Last October, the Regional District of Bulkley-Nechako (RDBN) sent a letter to the B.C. Oil and Gas Commission raising several concerns over the proposed pipeline project. One of these concerns was the fact that Coastal GasLink had made no specific commitments regarding the use of local employment and the provision of apprenticeship positions for local employees.

In a letter recently sent to the RDBN board responding to some of these concerns, Coastal GasLink said that when it comes to local hiring, the company goes “beyond the industry standard.” However, the company still did not specify how many workers would be hired locally.

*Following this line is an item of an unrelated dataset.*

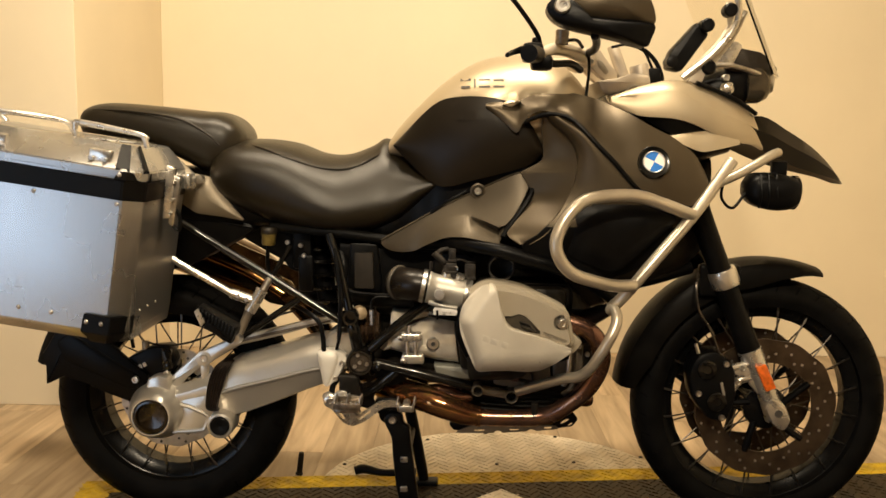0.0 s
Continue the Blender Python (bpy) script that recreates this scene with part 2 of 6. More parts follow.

Last November, Coastal GasLink filed an amendment application to add an alternate route option southeast of Houston. The proposed amendment involves the relocation of a 42-kilometre section of pipeline to a location approximately four kilometres to the south. Coastal GasLink said the proposed alternate route is a potential solution to the feedback received from Indigenous groups in the area.

“After extensive consultation with local communities and Aboriginal groups, the south of Houston alternate route was identified to help minimize potential adverse effects on traditional and cultural land use on a portion of the current route.”

The Coastal GasLink Pipeline project involves the construction and operation of an approximately 650-km natural gas pipeline from near Dawson Creek to near Kitimat. The pipeline proponent received its environmental assessment certificate in October 2014 and has all the major permits it needs to start construction.

Due to the challenges of the current global energy market, LNG Canada announced in July 2016 that their joint venture participants needed more time prior to making a final investment decision on their proposed export facility near Kitimat. As a result, construction of the Coastal GasLink pipeline, which would supply gas to their project, has been delayed.

LNG Canada is expected to make a final investment decision this year.